La novela tradicional gustó de reflejar el ayer, de ensayar continuamente las formas de conducta y los modelos de sociedad de la nación que se perdía en el preliberalismo. Galdós asaltará frontalmente ese mundo, las sangrientas boqueadas de una sociedad periclitada, las guerras civiles de la pasada centuria, la España fernandina e isabelina. Ofreció la posibilidad de representar al país naciente del orden liberal, posterior a la revolución de 1868, cuando la Iglesia, los militares y la monarquía pierden prebendas sustanciales.
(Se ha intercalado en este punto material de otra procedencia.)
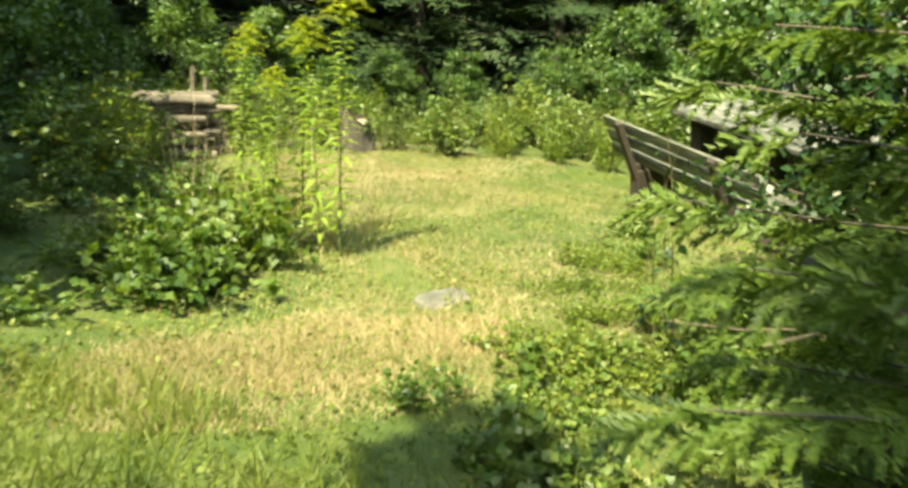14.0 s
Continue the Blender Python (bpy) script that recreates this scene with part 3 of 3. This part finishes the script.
yy = np.arange(8.5, 17.4, 0.05)
wid = 0.16 + 0.05 * np.sin(yy * 2.1) + 0.04 * np.sin(yy * 5.3) + 0.03 * np.sin(yy * 11)
cx = path_x(yy) + 0.10 + 0.06 * np.sin(yy * 1.3)
cols = [cx + wid * k for k in (-1, -0.5, 0, 0.5, 1)]
pv = np.stack([np.stack([c, yy, ground_z(c, yy) + 0.006], -1) for c in cols], 1).reshape(-1, 3)
i, j = np.meshgrid(np.arange(len(yy) - 1), np.arange(4), indexing="ij")
pf = np.stack([i * 5 + j, i * 5 + j + 1, (i + 1) * 5 + j + 1, (i + 1) * 5 + j], -1).reshape(-1, 4)
tagged(new("path", raw_mesh("path", pv, pf, M_TRODDEN, True)), "narrow trodden line of dry pale soil", "path", kind="structure")

grass("path_grass", "short trodden green grass on the path", clumped(strip(80000, 8.5, 19.5, 1.05)), 0.055, 0.006, M_GRASS, 1.3)
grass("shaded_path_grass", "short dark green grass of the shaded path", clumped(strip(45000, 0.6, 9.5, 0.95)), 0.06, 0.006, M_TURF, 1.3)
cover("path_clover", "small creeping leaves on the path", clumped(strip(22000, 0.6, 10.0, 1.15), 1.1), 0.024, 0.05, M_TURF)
cover("dry_path_clover", "small yellowing creeping leaves on the sunny path", clumped(strip(16000, 9.6, 19.5, 1.15), 1.1), 0.022, 0.05, M_GRASS)
grass("trodden_straw", "flattened straw blades on the trodden line", strip(11000, 8.4, 18.2, 0.02) + np.column_stack([0.08 + RNG.normal(size=11000) * 0.24, np.zeros(11000)]), 0.04, 0.006, M_STRAW, 0.5)
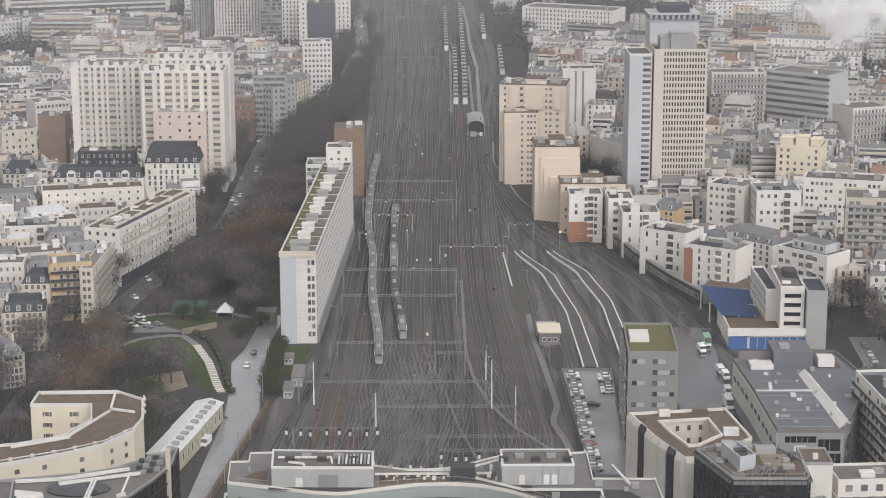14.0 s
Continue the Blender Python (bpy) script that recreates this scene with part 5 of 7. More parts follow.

La sociedad naciente, como la llamó el escritor, percibía el mundo, el tiempo, los espacios, con una mirada secular, abierta a lo hasta entonces exento de franquicia social. Y ese es el cambio radical de Galdós, la redefinición de los parámetros de convivencia civil, y el llevarlo a cabo con un nuevo molde genérico, asimétrico, adecuado al mundo moderno.

Las bases del clasicismo moderno galdosiano aparecen meridianas: un apoyo inicial proviene del costumbrismo, la literatura enfocada en el presente, asistida por la capacidad de invención de argumentos novelescos, privilegiada por los Alarcón y Valera, sumados a la apertura del texto, la invención de una forma de representar el mundo a escala, creíble, secular, liberal, aboliendo modos autoritarios, acogiendo las múltiples voces y personalidades, los ámbitos de todo tipo, creando un conjunto textual, dotado de una vida y veracidad desconocida en el ámbito de las letras nacionales.

Galdós, en suma, legó a los novelistas posteriores en lengua española algo esencial: el acercamiento a la vida. Cervantes se había allegado al espíritu humano; Galdós, al vivir cotidiano. Un personaje modernista, extravagante vagabundo de las letras bohemias, opinará que lo galdosiano huele a garbanzo, y cómo no; por supuesto que sí.

Galdós, estimado lector, no es nuestro Balzac o el Dickens nacional, aunque en sus páginas fuera aprendiz de primera escritura de ficción. Su madurez y maestría lo sitúan junto a Gustave Flaubert y a Henry James, como ellos es un escritor moderno, y no un simple narrador decimonónico, un representante de su clase. Galdós es mucho más: un clásico moderno.